Vision-Language-Action

Stellar VLA.

Continually evolving skill knowledge for robot manipulation, with task-centric and task-skill variants for stable lifelong VLA learning.

Project page Paper

01

Motivation

Why continual VLA needs reusable task-skill knowledge rather than growing task modules.

02

Method

T-Stellar and TS-Stellar model task knowledge and task-skill structure for adaptive action routing.

03

Experiments

Dual-arm real-robot tasks and LIBERO continual imitation learning evaluations.

Motivation

Lifelong robot policies need stable skill memory.

Vision-language-action models can inherit broad manipulation knowledge from pretraining, but efficient continual learning remains difficult. When new tasks arrive sequentially, the robot must adapt without overwriting old behaviours or adding a separate module for every task.

Stellar VLA reframes this as knowledge modelling. Instead of treating each task as isolated, the policy learns a compact knowledge space that captures relationships between tasks and skills. That knowledge then guides expert routing for action prediction.

Stellar VLA motivation overview

Overview

Continual robotic manipulation learning

The project studies how VLA agents acquire a sequence of tasks while preserving useful prior knowledge.

Stellar VLA real-world success curves

Real robot evidence

Knowledge retention across tasks

Real-world curves compare continual learning behaviour across seven dual-arm manipulation tasks.

Method

Task knowledge, skill structure, and knowledge-guided routing.

Overall architecture of Stellar VLA

Architecture

Stellar VLA pipeline

Language and visual observations are encoded into task-centric representations, then aligned with a learned knowledge space for action prediction.

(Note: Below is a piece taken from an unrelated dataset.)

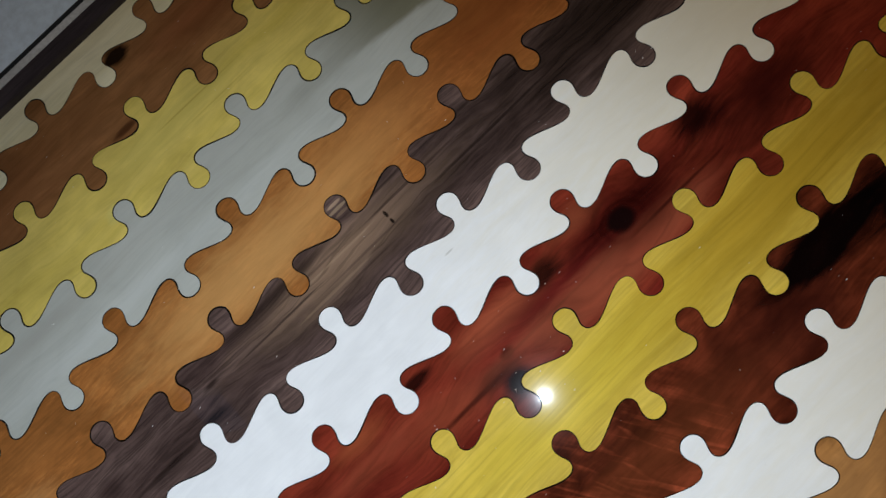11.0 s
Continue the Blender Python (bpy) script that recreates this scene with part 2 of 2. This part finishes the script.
BLACK = (0.0022, 0.0012, 0.0012)
CEDAR_DARK = (0.020, 0.0025, 0.002)
BOARDS = [
    # label, material
    ("cream poplar board with faint straight grain", wood("cream_wood", (0.68, 0.60, 0.37), (0.81, 0.74, 0.52), 1, 40, 0.8, 0.08, 0.08, lines=0.06)),
    ("plain brown mahogany board with dark streaks", wood("brown_wood", (0.190, 0.080, 0.027), (0.275, 0.124, 0.048), 2, 34, 0.6, 0.22, 0.18,
        [(1.2, -1.5, 1.6, 0.5, 0.9, (0.17, 0.060, 0.022), 0.6), (3.71, -1.96, 0.20, 0.05, 0.5, (0.05, 0.015, 0.006), 0.8), (4.28, -1.05, 0.20, 0.13, 0.4, (0.008, 0.004, 0.002), 0.97),
         (5.6, -1.4, 0.8, 0.3, 0.9, (0.20, 0.060, 0.022), 0.6), (7.0, -2.2, 0.16, 0.09, 0.2, (0.34, 0.17, 0.08), 0.7)], lines=0.07, clouds=(5.0, 20.0), mottle=0.08)),
    ("yellow board with soft wavy grain", wood("pale_yellow_wood", (0.56, 0.425, 0.085), (0.69, 0.530, 0.140), 3, 26, 0.6, 0.10, 0.08,
        [(2.9, -2.75, 0.12, 0.10, 0.7, (0.70, 0.60, 0.18), 0.8), (4.2, -2.35, 0.9, 0.20, 0.8, (0.62, 0.50, 0.13), 0.6), (4.6, -2.32, 0.7, 0.012, 0.6, (0.42, 0.31, 0.06), 0.6),
         (4.9, -2.55, 0.6, 0.012, 0.6, (0.42, 0.31, 0.06), 0.5), (8.5, -2.5, 1.6, 0.4, 0.9, (0.46, 0.32, 0.05), 0.5)], lines=0.06, length=2.2, drift=0.05, mottle=0.05)),
    ("grey-green poplar board with a dark olive streak", wood("grey_wood", (0.385, 0.385, 0.335), (0.455, 0.455, 0.405), 4, 22, 0.6, 0.06, 0.05,
        [(2.6, -3.76, 2.6, 0.10, 0.9, (0.52, 0.53, 0.49), 0.4), (5.9, -3.35, 0.5, 0.12, 0.9, (0.30, 0.30, 0.25), 0.6), (1.6, -3.25, 1.5, 0.10, 0.9, (0.37, 0.36, 0.31), 0.6)],
        streak=(6.5, -3.47, -0.145, 6.6, 0.06, (0.185, 0.175, 0.110), 0.92), lines=0.04)),
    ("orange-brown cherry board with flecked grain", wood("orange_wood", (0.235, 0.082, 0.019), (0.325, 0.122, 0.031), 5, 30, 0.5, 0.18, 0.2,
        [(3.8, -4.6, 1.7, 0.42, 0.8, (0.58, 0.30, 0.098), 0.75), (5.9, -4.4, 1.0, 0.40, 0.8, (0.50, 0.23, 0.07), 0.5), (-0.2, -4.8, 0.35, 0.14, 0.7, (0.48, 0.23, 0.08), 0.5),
         # right end painted darker and redder, for light that falls off there
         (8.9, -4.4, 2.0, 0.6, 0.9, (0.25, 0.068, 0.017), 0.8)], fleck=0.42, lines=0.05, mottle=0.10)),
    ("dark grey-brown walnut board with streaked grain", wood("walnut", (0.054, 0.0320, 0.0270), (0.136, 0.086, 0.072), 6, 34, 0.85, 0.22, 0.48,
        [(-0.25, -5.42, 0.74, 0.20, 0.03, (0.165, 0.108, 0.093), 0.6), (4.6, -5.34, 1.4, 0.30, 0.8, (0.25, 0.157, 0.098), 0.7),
         # the mark at u 9.2 darkens the far end in place of fading light
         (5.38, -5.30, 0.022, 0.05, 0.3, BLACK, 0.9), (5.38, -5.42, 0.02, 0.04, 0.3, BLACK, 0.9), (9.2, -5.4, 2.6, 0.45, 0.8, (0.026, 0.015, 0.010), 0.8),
         (5.0, -4.735, 0.11, 0.022, 0.25, (0.36, 0.24, 0.16), 0.9), (5.0, -4.81, 0.15, 0.026, 0.25, (0.38, 0.26, 0.17), 0.95), (5.02, -4.885, 0.14, 0.022, 0.25, (0.32, 0.21, 0.14), 0.9),
         (4.1, -5.18, 0.55, 0.016, 0.3, (0.050, 0.029, 0.022), 0.5), (4.6, -5.26, 0.60, 0.014, 0.3, (0.29, 0.19, 0.120), 0.55), (4.9, -5.47, 0.75, 0.016, 0.3, (0.065, 0.039, 0.030), 0.5),
         (4.3, -5.55, 0.60, 0.020, 0.3, (0.29, 0.19, 0.122), 0.55), (4.7, -5.62, 0.55, 0.014, 0.3, (0.060, 0.036, 0.028), 0.5), (3.5, -5.36, 0.70, 0.014, 0.3, (0.040, 0.024, 0.020), 0.7),
         (5.9, -5.2, 0.8, 0.018, 0.4, (0.035, 0.020, 0.016), 0.7), (7.2, -5.45, 1.0, 0.02, 0.4, (0.018, 0.011, 0.009), 0.7),
         (0.0, -5.72, 0.9, 0.022, 0.5, BLACK, 0.6), (0.66, -5.36, 0.16, 0.12, 0.8, (0.040, 0.022, 0.019), 0.7), (1.3, -5.68, 0.55, 0.03, 0.6, (0.020, 0.012, 0.010), 0.7),
         (2.4, -5.30, 0.10, 0.03, 0.7, (0.02, 0.012, 0.01), 0.8), (2.2, -5.62, 0.22, 0.05, 0.7, (0.02, 0.012, 0.01), 0.8),
         (6.3, -5.0, 1.0, 0.02, 0.6, BLACK, 0.5), (3.6, -5.05, 0.9, 0.05, 0.7, (0.028, 0.016, 0.013), 0.6)], lines=0.28, length=2.0, drift=0.045, mottle=0.12)),
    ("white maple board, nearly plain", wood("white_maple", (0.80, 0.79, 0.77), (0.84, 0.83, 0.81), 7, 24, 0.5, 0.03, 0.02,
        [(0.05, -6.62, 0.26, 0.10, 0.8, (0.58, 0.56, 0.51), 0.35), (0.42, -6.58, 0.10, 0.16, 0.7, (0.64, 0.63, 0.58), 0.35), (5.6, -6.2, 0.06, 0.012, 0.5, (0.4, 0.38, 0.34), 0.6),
         # broad cream mark: warm light on the right end, painted into the colour
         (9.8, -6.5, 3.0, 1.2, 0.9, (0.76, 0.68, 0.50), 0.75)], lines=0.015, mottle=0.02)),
    ("red cedar board with dark knots", wood("red_cedar", (0.088, 0.0068, 0.0055), (0.235, 0.037, 0.017), 8, 15, 0.9, 0.38, 0.28,
        [(6.7, -7.80, 1.0, 0.20, 0.8, (0.40, 0.095, 0.045), 0.7), (5.6, -7.20, 0.7, 0.18, 0.8, (0.40, 0.095, 0.042), 0.75), (4.3, -7.55, 0.6, 0.2, 0.9, (0.32, 0.070, 0.030), 0.5),
         (7.9, -7.75, 0.5, 0.16, 0.9, (0.36, 0.085, 0.040), 0.6), (3.3, -7.05, 0.30, 0.12, 0.8, (0.33, 0.075, 0.028), 0.7), (6.9, -7.0, 0.35, 0.14, 0.8, (0.33, 0.080, 0.034), 0.7),
         (6.3, -7.45, 1.3, 0.22, 0.9, (0.080, 0.0050, 0.007), 0.75), (2.4, -7.62, 1.1, 0.12, 0.9, (0.085, 0.006, 0.006), 0.5), (1.6, -7.85, 1.6, 0.10, 0.9, (0.075, 0.006, 0.008), 0.6),
         (7.45, -7.36, 0.75, 0.34, 0.8, (0.030, 0.003, 0.002), 0.85),
         (0.50, -7.30, 0.50, 0.24, 0.8, (0.030, 0.003, 0.003), 0.85), (0.98, -7.20, 0.25, 0.05, 0.8, (0.020, 0.003, 0.003), 0.7),
         (-0.35, -7.05, 0.42, 0.12, 0.5, BLACK, 0.85), (5.12, -7.86, 0.17, 0.17, 0.5, BLACK, 0.97), (5.02, -7.66, 0.30, 0.10, 0.7, CEDAR_DARK, 0.85), (5.25, -7.55, 0.09, 0.07, 0.5, CEDAR_DARK, 0.85),
         (4.6, -7.68, 0.75, 0.030, 0.6, CEDAR_DARK, 0.75), (6.0, -7.58, 0.9, 0.018, 0.6, CEDAR_DARK, 0.6), (8.0, -7.62, 0.7, 0.02, 0.6, CEDAR_DARK, 0.7), (8.85, -7.15, 0.32, 0.22, 0.7, BLACK, 0.9),
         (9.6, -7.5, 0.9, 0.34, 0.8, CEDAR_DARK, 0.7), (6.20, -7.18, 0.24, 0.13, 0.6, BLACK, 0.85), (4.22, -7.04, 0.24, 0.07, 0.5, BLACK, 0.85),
         (6.1, -7.62, 1.0, 0.12, 0.9, (0.36, 0.090, 0.042), 0.5), (3.2, -7.35, 0.8, 0.14, 0.9, (0.33, 0.070, 0.032), 0.5), (2.25, -7.2, 0.1, 0.015, 0.4, (0.55, 0.25, 0.14), 0.7)],
        knots=((7.32, -7.38, 0.18, 0.14), (0.40, -7.29, 0.15, 0.11)), lines=0.16, length=2.0, clouds=(6.0, 15.0), drift=0.07, mottle=0.13)),
    ("bright yellow board with a pale end", wood("yellow_wood", (0.53, 0.355, 0.040), (0.65, 0.470, 0.085), 9, 30, 0.8, 0.12, 0.16,
        [(5.6, -8.4, 1.7, 0.32, 0.9, (0.76, 0.56, 0.058), 0.75), (-1.6, -8.45, 2.40, 4.0, 0.03, (0.60, 0.50, 0.20), 0.35), (0.81, -8.35, 0.02, 0.30, 0.7, (0.36, 0.25, 0.04), 0.4), (0.80, -8.52, 0.07, 0.07, 0.7, (0.30, 0.17, 0.02), 0.6),
         (0.1, -8.42, 0.75, 0.03, 0.6, (0.40, 0.29, 0.06), 0.6), (0.2, -8.56, 0.5, 0.018, 0.6, (0.42, 0.30, 0.06), 0.5), (1.7, -8.38, 0.9, 0.035, 0.7, (0.40, 0.27, 0.03), 0.5), (3.4, -8.52, 1.0, 0.020, 0.7, (0.42, 0.28, 0.03), 0.5),
         # the mark at u 9 puts warm, weaker light into the yellow
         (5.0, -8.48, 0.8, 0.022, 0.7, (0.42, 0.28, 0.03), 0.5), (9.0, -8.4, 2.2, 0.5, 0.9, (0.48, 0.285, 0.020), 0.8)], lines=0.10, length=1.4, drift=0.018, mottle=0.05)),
    ("dark red-brown board with black streaks and curl figure", wood("dark_red_wood", (0.048, 0.0078, 0.0036), (0.160, 0.031, 0.012), 10, 18, 0.7, 0.40, 0.28,
        [(7.6, -9.5, 1.0, 0.5, 0.9, (0.050, 0.008, 0.005), 0.65), (2.55, -9.12, 1.05, 0.17, 0.35, BLACK, 0.97), (0.9, -9.20, 0.6, 0.04, 0.5, BLACK, 0.8), (8.75, -9.18, 0.95, 0.24, 0.25, BLACK, 0.97),
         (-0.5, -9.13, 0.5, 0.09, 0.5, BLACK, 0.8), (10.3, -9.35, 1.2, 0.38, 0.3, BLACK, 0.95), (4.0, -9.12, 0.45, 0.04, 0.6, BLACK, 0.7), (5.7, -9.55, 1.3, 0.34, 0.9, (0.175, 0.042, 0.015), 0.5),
         (1.8, -9.55, 1.5, 0.25, 0.9, (0.18, 0.042, 0.016), 0.5)],
        (5.3, -9.5, 1.2, 0.7, 0.5, 1.5), lines=0.14, clouds=(14.0, 22.0), drift=0.05, mottle=0.34)),
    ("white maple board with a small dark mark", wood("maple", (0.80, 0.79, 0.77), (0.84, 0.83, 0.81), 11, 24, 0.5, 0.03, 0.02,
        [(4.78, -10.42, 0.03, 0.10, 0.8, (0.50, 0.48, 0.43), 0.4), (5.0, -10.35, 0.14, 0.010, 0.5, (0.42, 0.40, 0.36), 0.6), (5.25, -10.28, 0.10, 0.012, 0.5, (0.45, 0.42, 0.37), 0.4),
         # last mark paints the warm tint of light at this board's right end
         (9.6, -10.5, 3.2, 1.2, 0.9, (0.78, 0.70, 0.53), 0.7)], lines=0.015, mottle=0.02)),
    ("tan cherry board with mottled grain", wood("tan_wood", (0.31, 0.130, 0.035), (0.41, 0.185, 0.056), 12, 26, 0.6, 0.22, 0.18,
        [(6.15, -11.62, 0.14, 0.06, 0.6, (0.10, 0.035, 0.012), 0.8), (5.2, -11.1, 1.4, 0.35, 0.9, (0.50, 0.25, 0.090), 0.6), (7.4, -11.2, 0.9, 0.3, 0.9, (0.45, 0.21, 0.070), 0.5),
         (9.2, -11.4, 1.4, 0.5, 0.9, (0.31, 0.118, 0.030), 0.6)], fleck=0.3, lines=0.05, mottle=0.2, clouds=(20.0, 26.0))),
    ("red-brown cedar board with a knot and a crack", wood("brown_cedar", (0.120, 0.028, 0.013), (0.205, 0.058, 0.026), 13, 22, 0.7, 0.25, 0.25,
        [(3.7, -12.47, 0.65, 0.30, 0.8, (0.070, 0.014, 0.011), 0.75), (6.02, -11.86, 0.20, 0.14, 0.5, CEDAR_DARK, 0.97), (5.95, -12.06, 0.12, 0.16, 0.8, (0.06, 0.012, 0.008), 0.8),
         (5.95, -12.24, 0.55, 0.03, 0.5, BLACK, 0.85), (5.2, -12.3, 0.5, 0.03, 0.6, CEDAR_DARK, 0.7), (4.82, -12.82, 0.15, 0.09, 0.6, BLACK, 0.9), (4.9, -12.62, 0.22, 0.06, 0.8, CEDAR_DARK, 0.6),
         (5.0, -12.05, 0.8, 0.16, 0.9, (0.26, 0.082, 0.038), 0.6), (4.2, -12.15, 0.4, 0.12, 0.9, (0.24, 0.075, 0.036), 0.5), (6.9, -12.72, 0.35, 0.14, 0.8, (0.035, 0.008, 0.006), 0.75)],
        knots=((3.62, -12.47, 0.22, 0.14),), lines=0.12, length=2.0, clouds=(6.0, 15.0), drift=0.06, mottle=0.10)),
    ("golden yellow board with straight grain", wood("golden_wood", (0.48, 0.315, 0.020), (0.61, 0.425, 0.048), 14, 44, 0.8, 0.12, 0.12,
        [(8.1, -13.4, 0.7, 0.22, 0.9, (0.38, 0.20, 0.012), 0.7), (6.5, -13.55, 1.2, 0.02, 0.7, (0.40, 0.24, 0.015), 0.5), (5.0, -13.35, 1.0, 0.02, 0.7, (0.40, 0.24, 0.015), 0.4)], lines=0.08, length=1.6)),
    ("very dark purple-brown board", wood("purple_brown_wood", (0.011, 0.0034, 0.0042), (0.028, 0.0080, 0.0085), 15, 40, 0.8, 0.3, 0.2, mottle=0.1)),
    ("white maple board at the far side", wood("maple_far", (0.64, 0.63, 0.60), (0.74, 0.73, 0.70), 16, 40, 0.6, 0.05, 0.05, lines=0.03)),
    ("orange cherry board", wood("cherry_far", (0.26, 0.085, 0.018), (0.40, 0.15, 0.036), 17, 34, 0.6, 0.25, 0.3)),
    ("cream poplar board", wood("cream_far", (0.42, 0.37, 0.22), (0.60, 0.55, 0.38), 18, 50, 0.8, 0.1, 0.12)),
]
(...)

Stellar VLA learned knowledge space visualization

Knowledge space

Task and subskill organization

The learned representation exposes task-level clusters and shared subskill relationships in long-horizon manipulation sequences.

T-Stellar

Task-centric modelling

The flat variant learns task-relevant knowledge that helps specialize action prediction without expanding the policy for each new task.

TS-Stellar

Task-skill hierarchy

The hierarchical variant models how tasks share reusable subskills, which is important for long-horizon manipulation.

Expert routing

Knowledge-guided action head

Semantic embeddings and knowledge relationships guide which motion experts should be emphasized for a given task.

Real-World Experiments

Seven dual-arm manipulation tasks after continual learning.

Task 01

Pick up Stick

Grasping a stick with the dual-arm robot setup.

Task 02

Handover Stick

Coordinated handover behaviour between robot arms.

Task 03

Pick up Bag

Generalization to deformable or flexible objects.

Task 04

Handover Toy

Handover with object and scene variation.

Task 05

Pick Toy Place Plate

Pick-and-place with coordinated placement constraints.

Task 06

Pick Both Object

Dual-arm coordination with multiple objects.

Task 07

Pull Stick from Bag

Contact-rich extraction after learning previous tasks.

Results

Real-world and simulation evaluations.

Stellar VLA real-world success-rate comparison table

Real world

Success-rate comparison

The real-robot evaluation compares continual manipulation performance across baseline policies and Stellar variants.

Stellar VLA simulation success-rate results

Simulation

LIBERO continual learning

Simulation studies cover goal, long-horizon, and multi-task LIBERO settings with limited replay.